• Welcome to PlanetSquires Forums.
 

Reading data from a text file

Started by Petrus Vorster, July 25, 2018, 04:25:49 PM

Previous topic - Next topic

Petrus Vorster

hi all

Reading data from a text file is easy, but how do one go about trying to get workable information from a file which has NO structure at all.
There are no delimited lines or anything one can parse into something.

I have a report that sometimes has hundreds of serial numbers on them and i want to see if i cannot find some miraculous way to read this file and extract only what i need.
I have attached the file if anyone can think of a way one can read this into a parsed field.

I have been trying various delimiters but not with much success.
-Regards
Peter

Petrus Vorster

Well luckily it turned out all the different products have 14 digit serial numbers.
But its still darn hard to to detect certain strings even with INSTR to read the different product codes.

But at least the trail i have managed to filter out the serial numbers.
-Regards
Peter

David Kenny

#2
You can use regexpr.  It's pretty powerful and quite fast.

FUNCTION PBMAIN () AS LONG
    GetSerials("Cons1.TXT")
End Function                           

Sub Getserials(FileSpec as string)
    Local Str           As String
    Local SerNo         As String           
    Local iPos, iLen    As Long
    Open FileSpec For Binary As 1               'Open in binary mode
    Get$ #1, Lof(1),Str                         'Read it all
    Close 1
    Do                                                                   
        RegExpr "[0-9A-F]* TO" In Str At iPos + iLen To iPos , iLen      'Note: Your example showed each SerNo in duplicate because the
        SerNo += Mid$(Str, iPos, iLen - 3) & $CrLf                       '      form had SerNo TO SerNo and in each case they were the same.
    Loop Until iLen = 0                                                  '      I'm only grabing the one before the TO but still not checking
                                                                         '      for duplicates
    MsgBox SerNo                                'List them
End Sub


By the way, the regular expression in my example looks for any contiguous characters (of any size) containing digits (0-9) or upper-case letters (A-F) followed by ' TO'. Your sample file works with this regular expression, but you may find situations that it would need to modified.

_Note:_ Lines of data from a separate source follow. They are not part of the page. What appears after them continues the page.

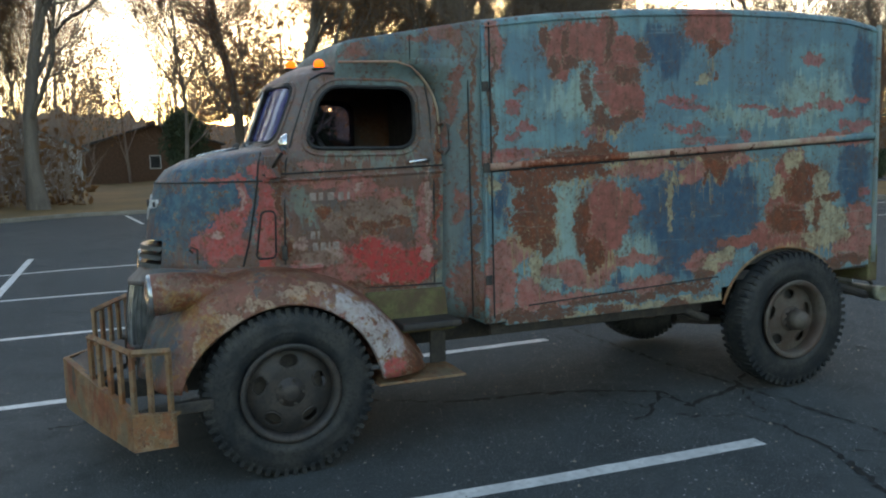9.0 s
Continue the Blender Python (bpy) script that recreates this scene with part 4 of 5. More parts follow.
grille.data.polygons.foreach_set("use_smooth", [True] * len(grille.data.polygons))
grille.data.materials.append(GRILLE_PAINT)
part("splash_apron", solid([(-0.62, -0.52, 0.56), (0.62, -0.52, 0.56), (0.45, -0.72, 0.575), (0.0, -0.80, 0.57), (-0.45, -0.72, 0.575), (-0.62, -0.5, 0.44), (0.62, -0.5, 0.44), (0.45, -0.66, 0.50), (0.0, -0.72, 0.50), (-0.45, -0.66, 0.50)], [(0, 1, 2, 3, 4), (9, 8, 7, 6, 5), (0, 5, 6, 1), (1, 6, 7, 2), (2, 7, 8, 3), (3, 8, 9, 4), (4, 9, 5, 0)]), PATINA_FENDER, grille, "rusty splash apron under the grille")
part("radiator_core", box(bmesh.new(), (-0.47, -0.50, 0.60), (0.47, -0.46, 1.05)), RUBBER, grille, "black radiator core")


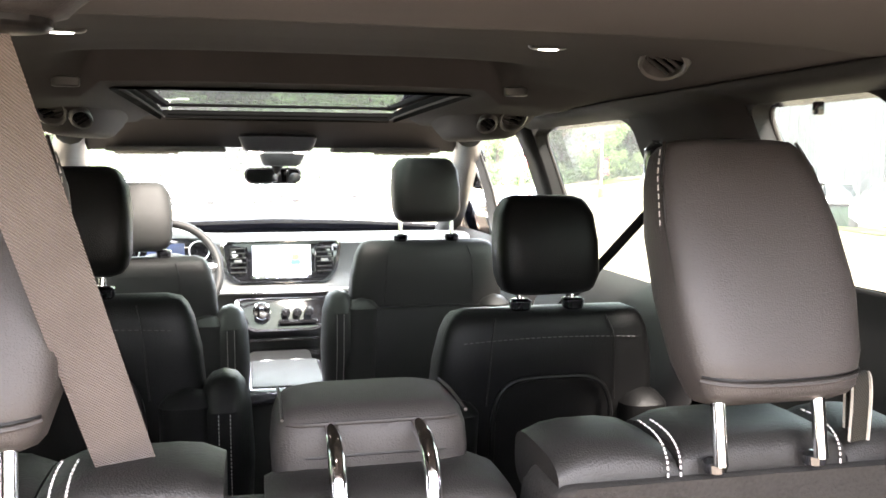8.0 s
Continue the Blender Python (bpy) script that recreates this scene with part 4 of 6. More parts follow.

It would match 'B TO' in 'TAB TO COL 10' for instance.

David

Petrus Vorster

Hi David

Thanks a million, i didnt even know about this command.
I will most definitely go and try this.

-Thanks, Peter
-Regards
Peter

Petrus Vorster

Thanks David, that works perfectly.
Now i will experiment with that and see what else i can retrieve like order numbers etc.

The system can export in Excel and CSV (now they tell me), but I am now curious to what extend i can play with this.

Thanks a million.
-Regards
Peter

David Kenny

It's in the PB help file.  There are many other sources out there of regular expressions as well and each version has a slight 'dialect'. 
There used to be an online regexpr tester at PowerBasic.com.  It seems to be missing now.  Kevin Voell wrote one in PB as well, it's still available in the forums.  You can supply a sample file to search, and it will show you what your current expression will find.  Then you just copy it to your code.

It gets easier after looking at it for a while and trying things.  Very powerful.